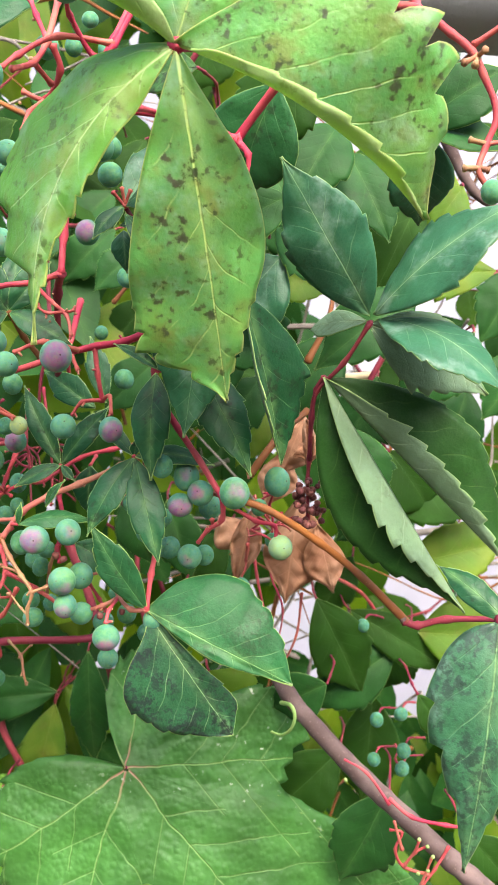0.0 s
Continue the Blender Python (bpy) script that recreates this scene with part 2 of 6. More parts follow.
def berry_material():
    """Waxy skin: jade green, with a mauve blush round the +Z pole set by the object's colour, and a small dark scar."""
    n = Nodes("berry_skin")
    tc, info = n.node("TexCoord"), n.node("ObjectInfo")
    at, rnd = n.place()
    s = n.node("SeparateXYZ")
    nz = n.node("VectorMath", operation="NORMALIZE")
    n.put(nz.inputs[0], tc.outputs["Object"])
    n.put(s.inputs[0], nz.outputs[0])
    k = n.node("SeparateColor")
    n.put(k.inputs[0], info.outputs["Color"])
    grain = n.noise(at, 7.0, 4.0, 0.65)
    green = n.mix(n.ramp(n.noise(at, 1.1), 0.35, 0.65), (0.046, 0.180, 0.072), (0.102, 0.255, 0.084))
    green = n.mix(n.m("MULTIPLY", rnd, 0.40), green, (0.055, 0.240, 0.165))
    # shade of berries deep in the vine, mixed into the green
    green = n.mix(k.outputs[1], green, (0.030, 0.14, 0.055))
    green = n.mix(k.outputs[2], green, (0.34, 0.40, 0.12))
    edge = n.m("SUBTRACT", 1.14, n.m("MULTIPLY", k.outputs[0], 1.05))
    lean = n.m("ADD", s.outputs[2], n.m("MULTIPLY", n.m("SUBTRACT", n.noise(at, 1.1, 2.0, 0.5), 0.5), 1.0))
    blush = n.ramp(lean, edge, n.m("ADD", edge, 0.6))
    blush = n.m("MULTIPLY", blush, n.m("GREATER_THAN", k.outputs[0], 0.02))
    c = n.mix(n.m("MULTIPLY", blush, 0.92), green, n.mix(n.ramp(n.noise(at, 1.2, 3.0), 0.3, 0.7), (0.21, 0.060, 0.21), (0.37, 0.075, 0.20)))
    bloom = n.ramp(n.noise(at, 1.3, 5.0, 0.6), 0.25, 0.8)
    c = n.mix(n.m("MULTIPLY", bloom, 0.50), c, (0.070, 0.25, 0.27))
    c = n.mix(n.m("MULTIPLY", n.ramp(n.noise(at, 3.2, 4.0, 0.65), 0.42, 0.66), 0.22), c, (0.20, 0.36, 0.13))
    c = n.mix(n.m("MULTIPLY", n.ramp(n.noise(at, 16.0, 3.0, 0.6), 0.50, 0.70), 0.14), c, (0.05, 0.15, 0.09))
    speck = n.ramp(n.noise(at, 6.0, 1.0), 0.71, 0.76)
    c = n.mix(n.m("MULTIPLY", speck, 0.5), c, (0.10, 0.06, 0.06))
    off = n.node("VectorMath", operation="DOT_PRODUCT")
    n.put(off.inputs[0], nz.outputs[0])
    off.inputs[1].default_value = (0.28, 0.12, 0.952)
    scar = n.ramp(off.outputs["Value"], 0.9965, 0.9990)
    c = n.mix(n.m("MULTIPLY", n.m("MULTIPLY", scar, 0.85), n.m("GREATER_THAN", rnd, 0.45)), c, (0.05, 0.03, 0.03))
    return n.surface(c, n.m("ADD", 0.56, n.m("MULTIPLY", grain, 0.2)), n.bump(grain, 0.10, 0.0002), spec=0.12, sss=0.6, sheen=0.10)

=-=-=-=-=

* **Exercise brief**: Output an exact copy of the material, with the pictures removed.

* **Task answer**:
0.0 s
Continue the Blender Python (bpy) script that recreates this scene with part 2 of 6. More parts follow.
def berry_material():
    """Waxy skin: jade green, with a mauve blush round the +Z pole set by the object's colour, and a small dark scar."""
    n = Nodes("berry_skin")
    tc, info = n.node("TexCoord"), n.node("ObjectInfo")
    at, rnd = n.place()
    s = n.node("SeparateXYZ")
    nz = n.node("VectorMath", operation="NORMALIZE")
    n.put(nz.inputs[0], tc.outputs["Object"])
    n.put(s.inputs[0], nz.outputs[0])
    k = n.node("SeparateColor")
    n.put(k.inputs[0], info.outputs["Color"])
    grain = n.noise(at, 7.0, 4.0, 0.65)
    green = n.mix(n.ramp(n.noise(at, 1.1), 0.35, 0.65), (0.046, 0.180, 0.072), (0.102, 0.255, 0.084))
    green = n.mix(n.m("MULTIPLY", rnd, 0.40), green, (0.055, 0.240, 0.165))
    # shade of berries deep in the vine, mixed into the green
    green = n.mix(k.outputs[1], green, (0.030, 0.14, 0.055))
    green = n.mix(k.outputs[2], green, (0.34, 0.40, 0.12))
    edge = n.m("SUBTRACT", 1.14, n.m("MULTIPLY", k.outputs[0], 1.05))
    lean = n.m("ADD", s.outputs[2], n.m("MULTIPLY", n.m("SUBTRACT", n.noise(at, 1.1, 2.0, 0.5), 0.5), 1.0))
    blush = n.ramp(lean, edge, n.m("ADD", edge, 0.6))
    blush = n.m("MULTIPLY", blush, n.m("GREATER_THAN", k.outputs[0], 0.02))
    c = n.mix(n.m("MULTIPLY", blush, 0.92), green, n.mix(n.ramp(n.noise(at, 1.2, 3.0), 0.3, 0.7), (0.21, 0.060, 0.21), (0.37, 0.075, 0.20)))
    bloom = n.ramp(n.noise(at, 1.3, 5.0, 0.6), 0.25, 0.8)
    c = n.mix(n.m("MULTIPLY", bloom, 0.50), c, (0.070, 0.25, 0.27))
    c = n.mix(n.m("MULTIPLY", n.ramp(n.noise(at, 3.2, 4.0, 0.65), 0.42, 0.66), 0.22), c, (0.20, 0.36, 0.13))
    c = n.mix(n.m("MULTIPLY", n.ramp(n.noise(at, 16.0, 3.0, 0.6), 0.50, 0.70), 0.14), c, (0.05, 0.15, 0.09))
    speck = n.ramp(n.noise(at, 6.0, 1.0), 0.71, 0.76)
    c = n.mix(n.m("MULTIPLY", speck, 0.5), c, (0.10, 0.06, 0.06))
    off = n.node("VectorMath", operation="DOT_PRODUCT")
    n.put(off.inputs[0], nz.outputs[0])
    off.inputs[1].default_value = (0.28, 0.12, 0.952)
    scar = n.ramp(off.outputs["Value"], 0.9965, 0.9990)
    c = n.mix(n.m("MULTIPLY", n.m("MULTIPLY", scar, 0.85), n.m("GREATER_THAN", rnd, 0.45)), c, (0.05, 0.03, 0.03))
    return n.surface(c, n.m("ADD", 0.56, n.m("MULTIPLY", grain, 0.2)), n.bump(grain, 0.10, 0.0002), spec=0.12, sss=0.6, sheen=0.10)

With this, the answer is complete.